If you decide that your processor is insufficient, it’s usually best to just replace your PC. Motherboards are designed to work with a small range of different model processors, and even if yours was the low-end model, the cost and trouble to upgrade to the high-end processor wouldn’t produce a noticeably-worthwhile improvement; trade up for a PC with more processor cores, instead. The only exception to this rule might be if your motherboard allowed you to upgrade from a processor without L1 cache (such as a Celeron) to a processor with L1 cache – that could produce a noticeable-enough improvement to warrant the cost and difficulty. If so, check your owner’s manual (or specs online) to see which processors your motherboard will accommodate, and if you decide to do it, once you factor in the cost of your time and effort, it’s probably best to just upgrade to the best and fastest one available – you don’t want to have to do this again in a year when you outgrow a tiny incremental improvement.

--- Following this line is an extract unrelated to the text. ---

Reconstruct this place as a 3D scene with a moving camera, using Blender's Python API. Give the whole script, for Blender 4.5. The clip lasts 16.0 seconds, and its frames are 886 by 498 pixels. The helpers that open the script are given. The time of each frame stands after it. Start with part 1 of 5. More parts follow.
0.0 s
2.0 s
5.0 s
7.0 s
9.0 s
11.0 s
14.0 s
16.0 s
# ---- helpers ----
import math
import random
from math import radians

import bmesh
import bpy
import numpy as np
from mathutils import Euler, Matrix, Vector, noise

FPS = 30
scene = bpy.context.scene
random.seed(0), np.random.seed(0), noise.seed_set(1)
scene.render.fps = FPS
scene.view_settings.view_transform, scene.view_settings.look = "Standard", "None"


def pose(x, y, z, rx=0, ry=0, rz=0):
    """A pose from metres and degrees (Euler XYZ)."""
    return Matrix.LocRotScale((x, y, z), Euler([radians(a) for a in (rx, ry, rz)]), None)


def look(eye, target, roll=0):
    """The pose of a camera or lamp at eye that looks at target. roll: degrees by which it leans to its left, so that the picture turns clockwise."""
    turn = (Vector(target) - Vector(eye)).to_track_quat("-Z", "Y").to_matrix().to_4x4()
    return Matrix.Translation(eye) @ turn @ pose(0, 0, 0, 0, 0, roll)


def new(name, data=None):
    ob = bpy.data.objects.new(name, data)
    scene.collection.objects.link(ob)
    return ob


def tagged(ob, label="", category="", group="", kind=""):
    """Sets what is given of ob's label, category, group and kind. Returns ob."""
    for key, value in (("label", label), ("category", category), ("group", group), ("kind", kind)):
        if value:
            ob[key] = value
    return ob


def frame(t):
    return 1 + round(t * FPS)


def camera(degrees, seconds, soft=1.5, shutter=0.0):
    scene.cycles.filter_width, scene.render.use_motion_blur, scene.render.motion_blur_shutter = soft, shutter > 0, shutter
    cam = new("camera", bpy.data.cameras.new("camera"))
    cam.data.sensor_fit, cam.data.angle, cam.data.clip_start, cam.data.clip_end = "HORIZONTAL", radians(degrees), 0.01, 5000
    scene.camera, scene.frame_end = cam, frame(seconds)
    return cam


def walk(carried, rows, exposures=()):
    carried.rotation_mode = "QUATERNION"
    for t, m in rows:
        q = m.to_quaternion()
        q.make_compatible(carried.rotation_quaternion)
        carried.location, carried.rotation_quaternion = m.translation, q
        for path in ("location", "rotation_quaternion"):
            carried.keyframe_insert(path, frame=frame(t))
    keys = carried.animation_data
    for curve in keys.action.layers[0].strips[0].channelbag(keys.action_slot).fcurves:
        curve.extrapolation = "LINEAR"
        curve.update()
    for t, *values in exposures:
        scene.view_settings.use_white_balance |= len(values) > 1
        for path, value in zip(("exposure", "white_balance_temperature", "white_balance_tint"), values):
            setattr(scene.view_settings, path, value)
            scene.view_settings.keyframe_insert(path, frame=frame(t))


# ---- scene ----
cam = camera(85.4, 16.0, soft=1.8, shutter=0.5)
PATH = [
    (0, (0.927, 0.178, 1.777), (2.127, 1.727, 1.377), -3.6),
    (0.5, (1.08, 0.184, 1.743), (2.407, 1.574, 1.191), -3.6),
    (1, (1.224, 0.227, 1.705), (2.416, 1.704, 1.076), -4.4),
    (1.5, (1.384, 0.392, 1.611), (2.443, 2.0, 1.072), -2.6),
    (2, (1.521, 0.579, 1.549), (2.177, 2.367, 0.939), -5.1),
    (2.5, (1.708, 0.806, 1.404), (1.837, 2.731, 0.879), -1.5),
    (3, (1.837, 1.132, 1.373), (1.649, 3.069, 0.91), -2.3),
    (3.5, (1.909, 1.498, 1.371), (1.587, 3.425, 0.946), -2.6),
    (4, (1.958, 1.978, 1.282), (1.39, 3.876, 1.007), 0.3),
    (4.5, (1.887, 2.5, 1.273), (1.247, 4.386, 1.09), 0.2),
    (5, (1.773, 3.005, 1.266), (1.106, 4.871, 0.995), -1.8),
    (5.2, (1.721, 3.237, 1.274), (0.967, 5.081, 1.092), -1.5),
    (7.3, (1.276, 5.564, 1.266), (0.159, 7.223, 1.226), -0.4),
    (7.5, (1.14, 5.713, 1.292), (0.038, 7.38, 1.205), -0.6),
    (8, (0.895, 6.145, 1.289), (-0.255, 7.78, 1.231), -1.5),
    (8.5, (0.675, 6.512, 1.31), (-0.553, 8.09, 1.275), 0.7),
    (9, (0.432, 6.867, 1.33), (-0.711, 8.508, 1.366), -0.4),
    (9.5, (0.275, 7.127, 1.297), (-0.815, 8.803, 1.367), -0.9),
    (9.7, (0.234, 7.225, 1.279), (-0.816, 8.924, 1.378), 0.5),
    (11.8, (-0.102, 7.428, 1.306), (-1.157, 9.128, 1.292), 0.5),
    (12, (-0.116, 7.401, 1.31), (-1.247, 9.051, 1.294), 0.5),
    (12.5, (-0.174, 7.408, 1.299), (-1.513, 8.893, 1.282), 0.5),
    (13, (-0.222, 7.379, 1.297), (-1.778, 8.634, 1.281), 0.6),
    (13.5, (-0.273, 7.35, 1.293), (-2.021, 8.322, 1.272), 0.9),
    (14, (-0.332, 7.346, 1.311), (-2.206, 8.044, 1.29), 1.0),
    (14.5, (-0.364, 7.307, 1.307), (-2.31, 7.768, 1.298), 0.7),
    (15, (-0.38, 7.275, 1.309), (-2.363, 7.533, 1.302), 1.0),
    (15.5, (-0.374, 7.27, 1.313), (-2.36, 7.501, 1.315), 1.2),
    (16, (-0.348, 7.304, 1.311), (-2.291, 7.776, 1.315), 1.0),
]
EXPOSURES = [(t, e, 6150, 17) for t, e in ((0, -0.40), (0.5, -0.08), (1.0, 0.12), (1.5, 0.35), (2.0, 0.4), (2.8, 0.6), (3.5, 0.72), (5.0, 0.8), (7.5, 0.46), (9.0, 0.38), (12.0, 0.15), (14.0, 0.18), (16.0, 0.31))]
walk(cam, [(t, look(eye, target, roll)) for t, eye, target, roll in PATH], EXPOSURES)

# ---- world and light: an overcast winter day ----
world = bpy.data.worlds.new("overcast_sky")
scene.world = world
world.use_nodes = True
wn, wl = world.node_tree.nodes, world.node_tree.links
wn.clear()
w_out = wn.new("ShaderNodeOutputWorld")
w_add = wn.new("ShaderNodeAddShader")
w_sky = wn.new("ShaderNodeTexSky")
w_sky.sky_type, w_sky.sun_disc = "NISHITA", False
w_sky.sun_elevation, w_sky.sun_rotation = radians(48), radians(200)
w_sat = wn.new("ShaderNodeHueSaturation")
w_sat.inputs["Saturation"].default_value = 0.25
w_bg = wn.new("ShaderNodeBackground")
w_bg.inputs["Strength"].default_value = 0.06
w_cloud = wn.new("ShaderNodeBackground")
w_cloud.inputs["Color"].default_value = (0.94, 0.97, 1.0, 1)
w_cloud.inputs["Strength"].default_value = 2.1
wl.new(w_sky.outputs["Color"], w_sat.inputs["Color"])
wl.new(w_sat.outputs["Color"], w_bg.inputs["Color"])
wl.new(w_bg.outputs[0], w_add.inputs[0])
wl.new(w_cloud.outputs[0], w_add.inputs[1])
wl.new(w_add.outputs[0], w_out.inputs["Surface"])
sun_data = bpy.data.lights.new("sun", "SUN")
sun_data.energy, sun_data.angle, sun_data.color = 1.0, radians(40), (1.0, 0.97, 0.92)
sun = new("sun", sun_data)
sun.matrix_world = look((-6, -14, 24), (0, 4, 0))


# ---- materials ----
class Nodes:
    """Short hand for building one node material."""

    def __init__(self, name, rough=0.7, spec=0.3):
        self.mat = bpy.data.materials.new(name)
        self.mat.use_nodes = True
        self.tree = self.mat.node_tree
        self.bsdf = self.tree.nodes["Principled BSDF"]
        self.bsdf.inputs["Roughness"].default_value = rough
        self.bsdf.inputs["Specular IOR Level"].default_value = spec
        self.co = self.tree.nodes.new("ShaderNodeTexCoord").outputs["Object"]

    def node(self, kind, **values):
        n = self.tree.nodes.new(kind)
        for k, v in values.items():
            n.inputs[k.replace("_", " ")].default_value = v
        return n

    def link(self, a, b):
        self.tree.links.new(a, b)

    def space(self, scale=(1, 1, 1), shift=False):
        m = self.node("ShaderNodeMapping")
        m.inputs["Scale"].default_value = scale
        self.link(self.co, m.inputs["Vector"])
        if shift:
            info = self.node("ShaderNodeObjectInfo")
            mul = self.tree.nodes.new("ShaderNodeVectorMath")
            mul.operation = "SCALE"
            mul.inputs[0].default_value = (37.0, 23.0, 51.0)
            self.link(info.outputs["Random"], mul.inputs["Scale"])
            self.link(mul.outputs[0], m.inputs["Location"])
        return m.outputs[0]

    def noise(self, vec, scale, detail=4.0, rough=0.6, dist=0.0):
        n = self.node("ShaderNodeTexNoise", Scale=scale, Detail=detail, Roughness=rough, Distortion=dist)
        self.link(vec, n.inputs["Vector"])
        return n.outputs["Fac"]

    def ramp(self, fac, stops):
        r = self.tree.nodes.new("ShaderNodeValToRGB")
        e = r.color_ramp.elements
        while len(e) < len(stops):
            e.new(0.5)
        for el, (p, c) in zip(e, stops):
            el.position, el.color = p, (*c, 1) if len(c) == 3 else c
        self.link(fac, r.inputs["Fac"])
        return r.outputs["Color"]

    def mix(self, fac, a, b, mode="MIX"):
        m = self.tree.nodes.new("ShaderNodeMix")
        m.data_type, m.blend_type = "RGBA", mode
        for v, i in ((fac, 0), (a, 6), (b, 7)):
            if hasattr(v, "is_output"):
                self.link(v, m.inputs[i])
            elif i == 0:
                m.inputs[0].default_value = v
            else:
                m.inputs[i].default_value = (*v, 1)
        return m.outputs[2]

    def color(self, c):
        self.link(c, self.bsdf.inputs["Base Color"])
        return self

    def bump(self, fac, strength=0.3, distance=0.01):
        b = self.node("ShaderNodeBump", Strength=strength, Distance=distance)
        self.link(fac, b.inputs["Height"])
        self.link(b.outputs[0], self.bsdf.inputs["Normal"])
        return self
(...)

Historically, when a computer’s hard drive became the bottleneck, it was usually a point at which we recommended replacing the entire system. In some cases, however, the rules have changed today. Replacing a hard drive involves reinstalling the operating system and all the applications, as well as transferring all the personal files and data, so it’s usually such a labor-intensive process as to make it the ideal time to upgrade the rest of the PC along with it. Today, however, with the popularity of digital photography,.mp3 music files, videos, and other space-hogging multimedia data, it’s frequently possible to optimize an existing hard drive by offloaded all such personal files and data to external storage. USB flash drives are now available in 64 GB or more, and external USB hard drives exceed 1 TB (which is 1,024 GB). It’s a pain in the butt to have to change the installed location of most applications and Windows components, but to move data files is significantly less trouble. In fact, to further improve performance, you could even offload your PC’s virtual memory file to a second (internal) hard drive without too much trouble. As we discussed earlier in this treatise, the more stuff you have on your hard drive, the less efficiently it operates, so by moving all this type of non-system-critical data off of the hard drive that contains the operating system and the applications, you may be able to restore most of the PC’s youthful performance without too much trouble.
Ultimately, all of these optimizations and upgrades are only stop-gap measures. Software patches and updates will continue to require increasingly-more space on your main hard drive, and you’ll probably add more features and applications over time. Even if you’re terribly miserly with space on your main hard drive, there are still increasing demands. It’s also one of the few mechanical components in your PC, so its lifespan can already be expected to be shorter than any of the solid state components. At some point you’re going to need a new main hard drive, and at that point, I’d still stick with my position that it’s a good opportunity to replace the whole PC.